[Problem to work on]
Every line of the material is to be quoted verbatim, minus the pictures.

== == ==

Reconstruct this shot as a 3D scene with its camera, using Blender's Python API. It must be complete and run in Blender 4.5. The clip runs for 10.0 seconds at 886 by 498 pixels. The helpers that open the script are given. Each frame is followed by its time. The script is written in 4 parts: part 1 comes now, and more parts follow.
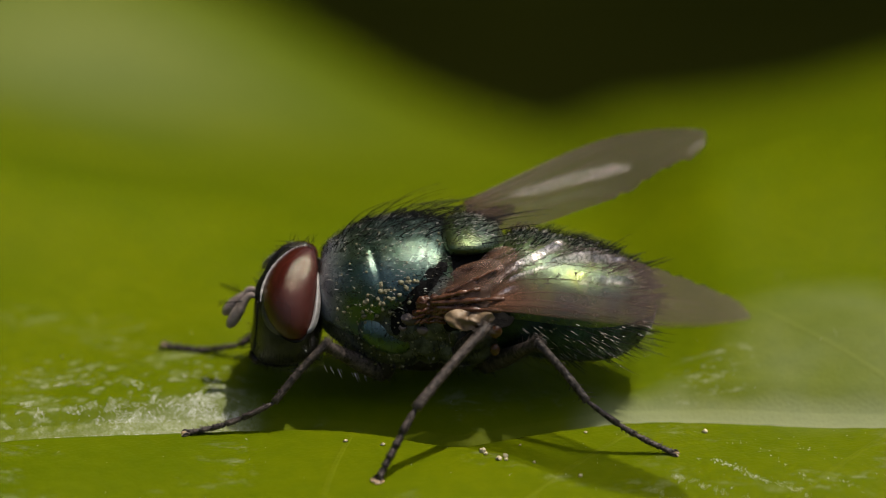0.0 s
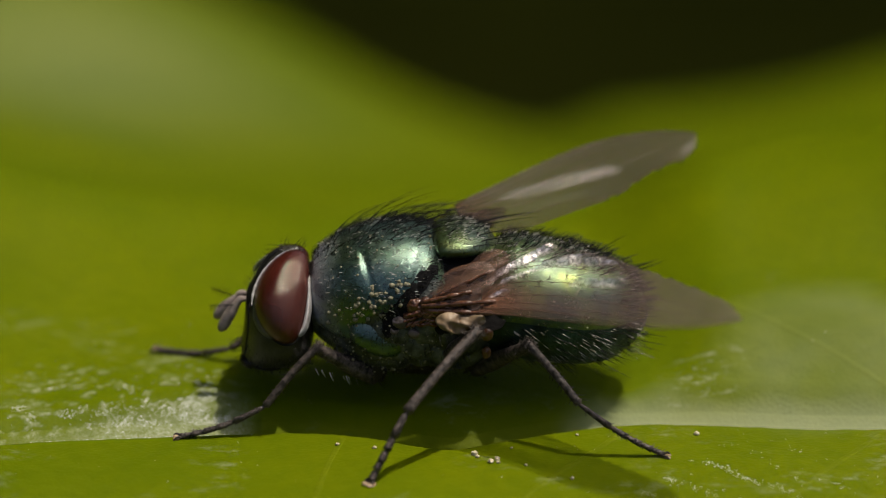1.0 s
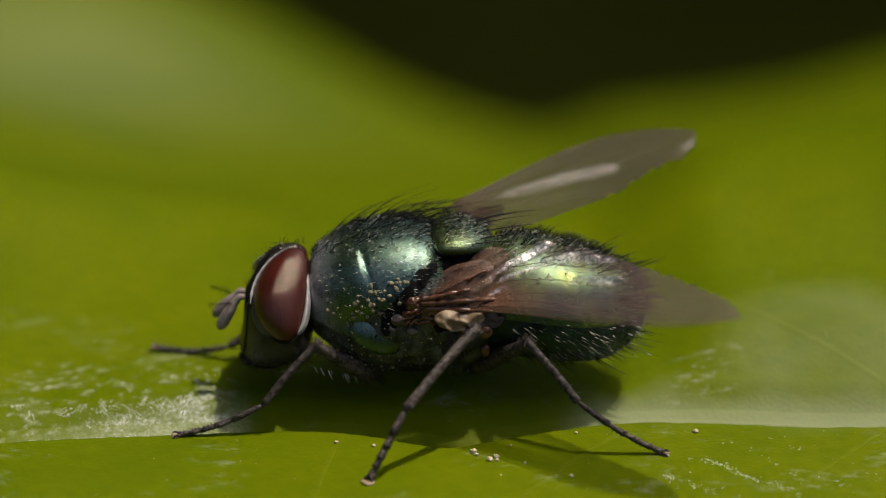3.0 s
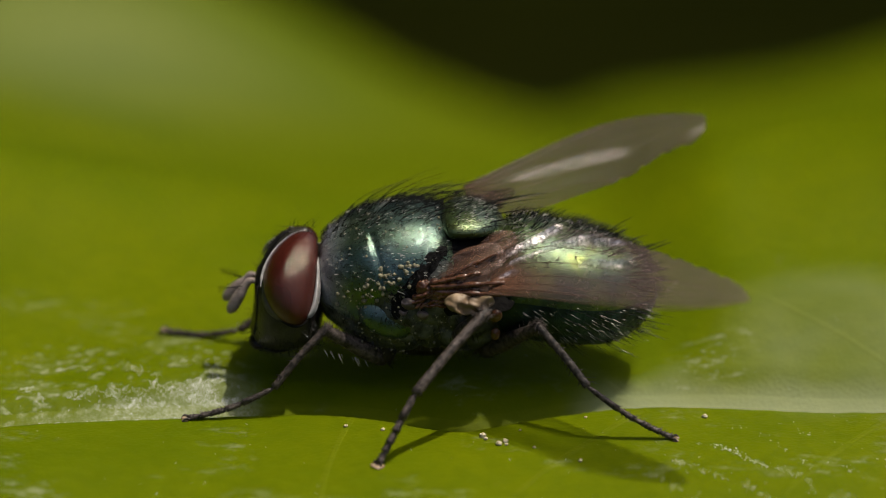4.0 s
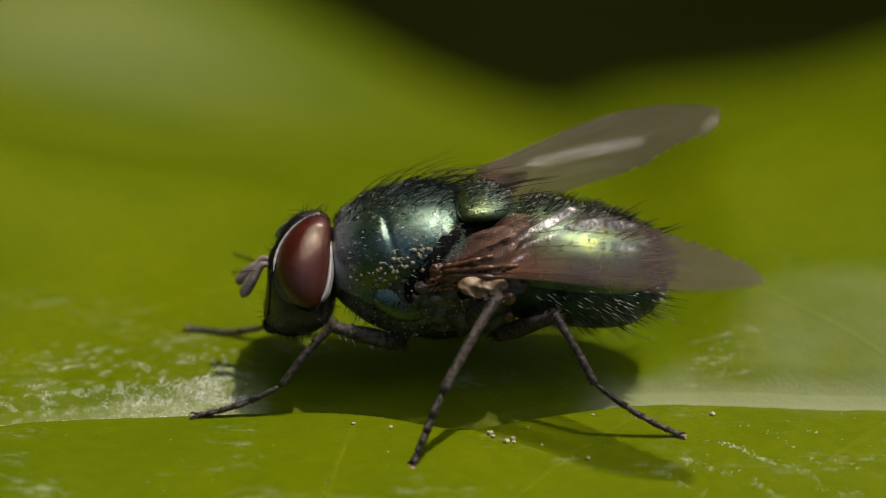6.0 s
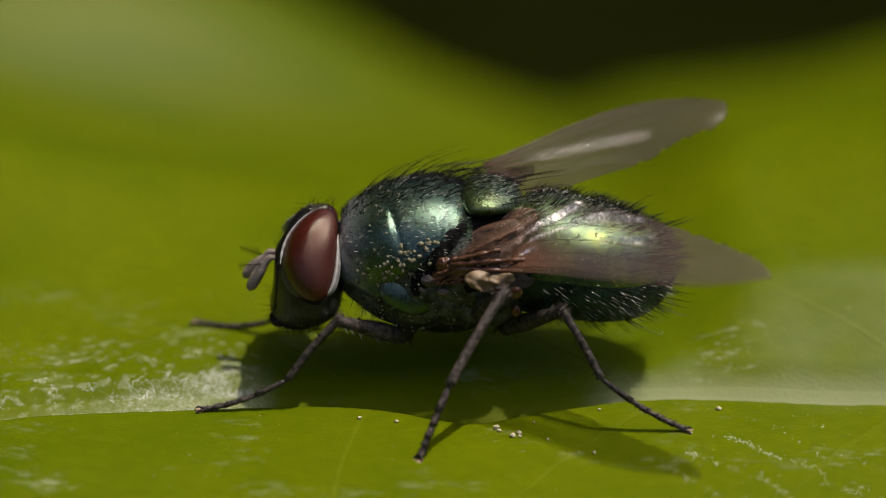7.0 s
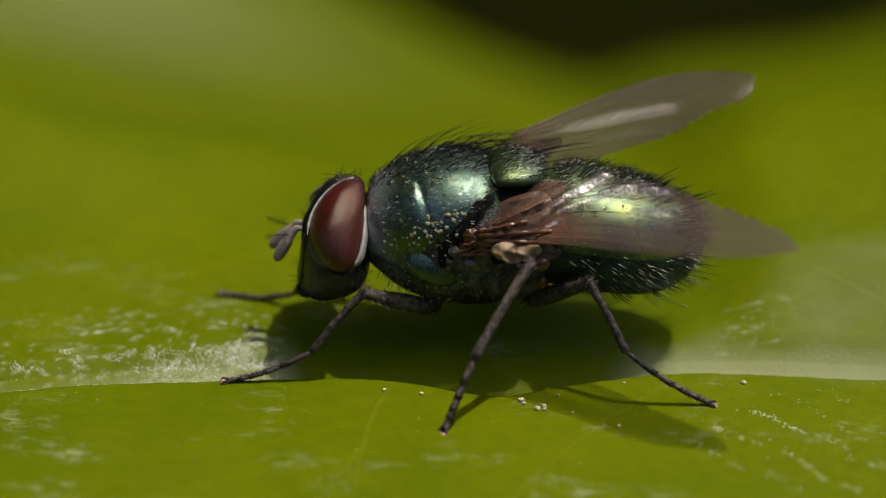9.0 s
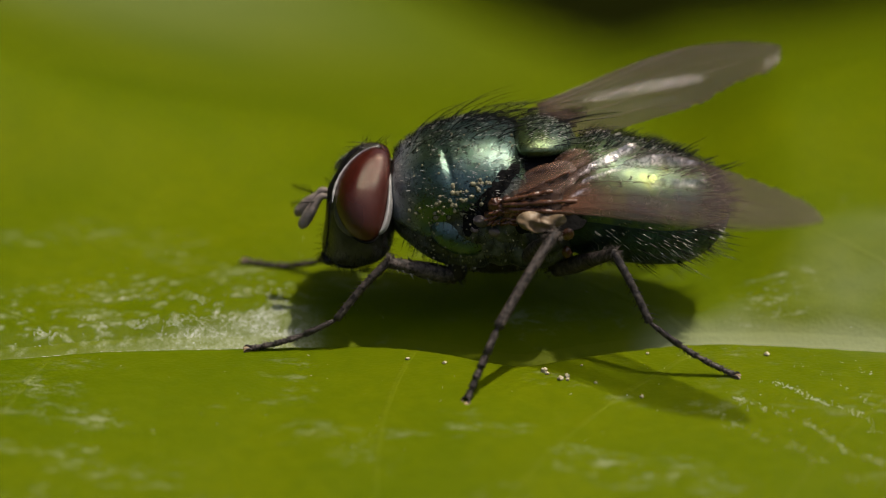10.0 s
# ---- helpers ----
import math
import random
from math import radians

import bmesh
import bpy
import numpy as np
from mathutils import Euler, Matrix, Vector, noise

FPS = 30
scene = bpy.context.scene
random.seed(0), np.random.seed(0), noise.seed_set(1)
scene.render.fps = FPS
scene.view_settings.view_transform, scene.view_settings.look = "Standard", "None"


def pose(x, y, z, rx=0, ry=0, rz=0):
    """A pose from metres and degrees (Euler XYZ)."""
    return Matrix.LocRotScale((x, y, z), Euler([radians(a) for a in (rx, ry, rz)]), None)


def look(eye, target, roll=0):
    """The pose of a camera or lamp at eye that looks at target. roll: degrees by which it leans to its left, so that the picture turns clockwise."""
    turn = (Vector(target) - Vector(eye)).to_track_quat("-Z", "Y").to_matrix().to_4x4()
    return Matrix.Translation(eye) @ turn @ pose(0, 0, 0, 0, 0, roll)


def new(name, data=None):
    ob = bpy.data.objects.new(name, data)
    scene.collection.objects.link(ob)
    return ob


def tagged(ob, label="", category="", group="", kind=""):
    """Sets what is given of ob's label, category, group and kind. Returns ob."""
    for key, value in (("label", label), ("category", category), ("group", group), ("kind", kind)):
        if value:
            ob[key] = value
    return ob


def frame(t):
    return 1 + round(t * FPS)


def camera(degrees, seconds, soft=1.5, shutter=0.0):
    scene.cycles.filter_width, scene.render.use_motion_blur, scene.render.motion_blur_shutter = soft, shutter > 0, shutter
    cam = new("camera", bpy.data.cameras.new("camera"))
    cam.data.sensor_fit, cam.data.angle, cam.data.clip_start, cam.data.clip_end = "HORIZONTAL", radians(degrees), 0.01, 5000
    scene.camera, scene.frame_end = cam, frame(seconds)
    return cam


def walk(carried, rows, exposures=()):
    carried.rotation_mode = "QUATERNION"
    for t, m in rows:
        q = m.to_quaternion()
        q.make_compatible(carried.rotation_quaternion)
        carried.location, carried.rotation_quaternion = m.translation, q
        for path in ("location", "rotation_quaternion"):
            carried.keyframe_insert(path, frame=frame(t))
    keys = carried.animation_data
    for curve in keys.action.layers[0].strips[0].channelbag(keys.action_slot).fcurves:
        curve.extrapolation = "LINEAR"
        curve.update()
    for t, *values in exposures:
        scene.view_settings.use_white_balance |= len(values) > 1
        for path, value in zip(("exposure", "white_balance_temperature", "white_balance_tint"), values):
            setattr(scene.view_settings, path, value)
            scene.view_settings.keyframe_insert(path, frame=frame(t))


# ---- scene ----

== == ==

[In response]
Reconstruct this shot as a 3D scene with its camera, using Blender's Python API. It must be complete and run in Blender 4.5. The clip runs for 10.0 seconds at 886 by 498 pixels. The helpers that open the script are given. Each frame is followed by its time. The script is written in 4 parts: part 1 comes now, and more parts follow.
0.0 s
1.0 s
3.0 s
4.0 s
6.0 s
7.0 s
9.0 s
10.0 s
# ---- helpers ----
import math
import random
from math import radians

import bmesh
import bpy
import numpy as np
from mathutils import Euler, Matrix, Vector, noise

FPS = 30
scene = bpy.context.scene
random.seed(0), np.random.seed(0), noise.seed_set(1)
scene.render.fps = FPS
scene.view_settings.view_transform, scene.view_settings.look = "Standard", "None"


def pose(x, y, z, rx=0, ry=0, rz=0):
    """A pose from metres and degrees (Euler XYZ)."""
    return Matrix.LocRotScale((x, y, z), Euler([radians(a) for a in (rx, ry, rz)]), None)


def look(eye, target, roll=0):
    """The pose of a camera or lamp at eye that looks at target. roll: degrees by which it leans to its left, so that the picture turns clockwise."""
    turn = (Vector(target) - Vector(eye)).to_track_quat("-Z", "Y").to_matrix().to_4x4()
    return Matrix.Translation(eye) @ turn @ pose(0, 0, 0, 0, 0, roll)


def new(name, data=None):
    ob = bpy.data.objects.new(name, data)
    scene.collection.objects.link(ob)
    return ob


def tagged(ob, label="", category="", group="", kind=""):
    """Sets what is given of ob's label, category, group and kind. Returns ob."""
    for key, value in (("label", label), ("category", category), ("group", group), ("kind", kind)):
        if value:
            ob[key] = value
    return ob


def frame(t):
    return 1 + round(t * FPS)


def camera(degrees, seconds, soft=1.5, shutter=0.0):
    scene.cycles.filter_width, scene.render.use_motion_blur, scene.render.motion_blur_shutter = soft, shutter > 0, shutter
    cam = new("camera", bpy.data.cameras.new("camera"))
    cam.data.sensor_fit, cam.data.angle, cam.data.clip_start, cam.data.clip_end = "HORIZONTAL", radians(degrees), 0.01, 5000
    scene.camera, scene.frame_end = cam, frame(seconds)
    return cam


def walk(carried, rows, exposures=()):
    carried.rotation_mode = "QUATERNION"
    for t, m in rows:
        q = m.to_quaternion()
        q.make_compatible(carried.rotation_quaternion)
        carried.location, carried.rotation_quaternion = m.translation, q
        for path in ("location", "rotation_quaternion"):
            carried.keyframe_insert(path, frame=frame(t))
    keys = carried.animation_data
    for curve in keys.action.layers[0].strips[0].channelbag(keys.action_slot).fcurves:
        curve.extrapolation = "LINEAR"
        curve.update()
    for t, *values in exposures:
        scene.view_settings.use_white_balance |= len(values) > 1
        for path, value in zip(("exposure", "white_balance_temperature", "white_balance_tint"), values):
            setattr(scene.view_settings, path, value)
            scene.view_settings.keyframe_insert(path, frame=frame(t))


# ---- scene ----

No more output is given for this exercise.